__Directions__.
Provide an exact copy of the data, excluding the images.

start Data provided

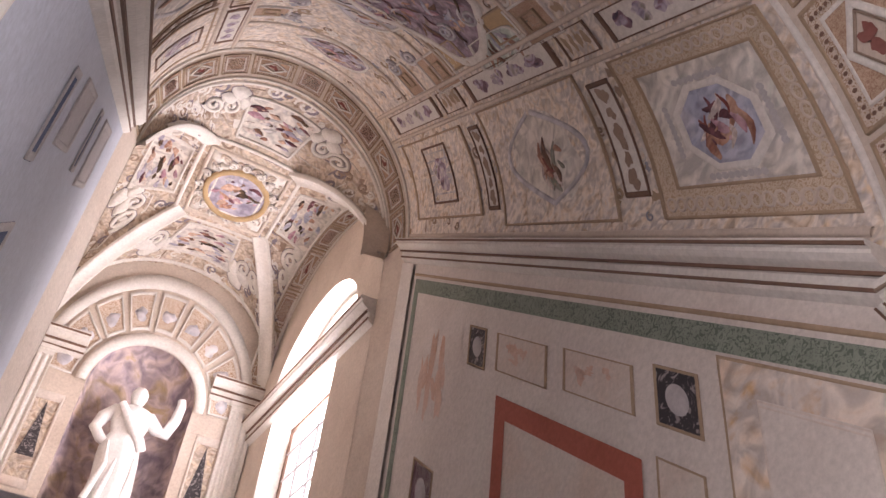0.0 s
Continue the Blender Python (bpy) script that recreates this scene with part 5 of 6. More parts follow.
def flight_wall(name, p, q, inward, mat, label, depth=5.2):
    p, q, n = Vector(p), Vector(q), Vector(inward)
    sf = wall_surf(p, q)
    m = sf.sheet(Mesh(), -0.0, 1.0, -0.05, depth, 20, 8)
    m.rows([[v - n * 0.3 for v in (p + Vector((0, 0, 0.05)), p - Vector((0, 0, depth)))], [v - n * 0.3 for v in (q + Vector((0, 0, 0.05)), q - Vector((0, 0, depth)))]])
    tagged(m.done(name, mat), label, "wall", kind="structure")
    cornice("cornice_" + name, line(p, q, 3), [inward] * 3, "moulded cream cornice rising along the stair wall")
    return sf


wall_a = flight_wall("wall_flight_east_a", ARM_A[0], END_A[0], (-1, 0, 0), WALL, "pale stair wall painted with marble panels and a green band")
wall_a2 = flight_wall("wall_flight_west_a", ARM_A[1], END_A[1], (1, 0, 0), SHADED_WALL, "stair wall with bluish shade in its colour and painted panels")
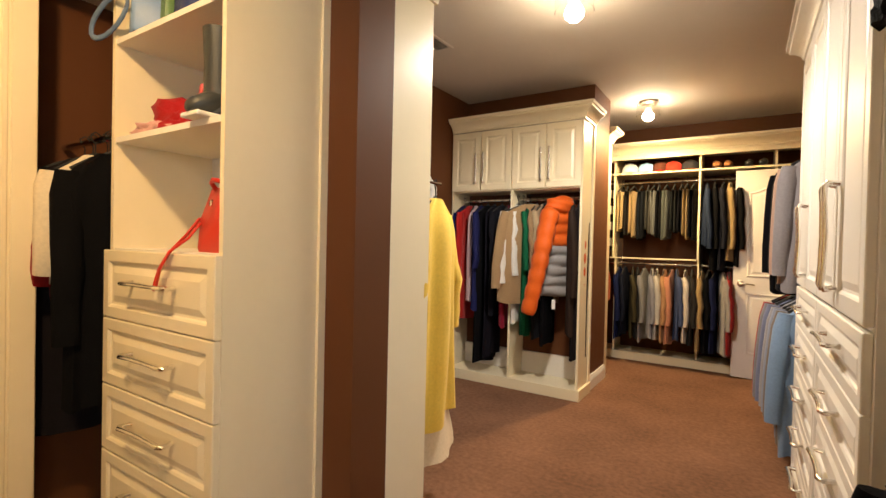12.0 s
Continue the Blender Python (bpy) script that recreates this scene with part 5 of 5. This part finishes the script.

end Data provided

__Answer in full__.
0.0 s
Continue the Blender Python (bpy) script that recreates this scene with part 5 of 6. More parts follow.
def flight_wall(name, p, q, inward, mat, label, depth=5.2):
    p, q, n = Vector(p), Vector(q), Vector(inward)
    sf = wall_surf(p, q)
    m = sf.sheet(Mesh(), -0.0, 1.0, -0.05, depth, 20, 8)
    m.rows([[v - n * 0.3 for v in (p + Vector((0, 0, 0.05)), p - Vector((0, 0, depth)))], [v - n * 0.3 for v in (q + Vector((0, 0, 0.05)), q - Vector((0, 0, depth)))]])
    tagged(m.done(name, mat), label, "wall", kind="structure")
    cornice("cornice_" + name, line(p, q, 3), [inward] * 3, "moulded cream cornice rising along the stair wall")
    return sf


wall_a = flight_wall("wall_flight_east_a", ARM_A[0], END_A[0], (-1, 0, 0), WALL, "pale stair wall painted with marble panels and a green band")
wall_a2 = flight_wall("wall_flight_west_a", ARM_A[1], END_A[1], (1, 0, 0), SHADED_WALL, "stair wall with bluish shade in its colour and painted panels")
12.0 s
Continue the Blender Python (bpy) script that recreates this scene with part 5 of 5. This part finishes the script.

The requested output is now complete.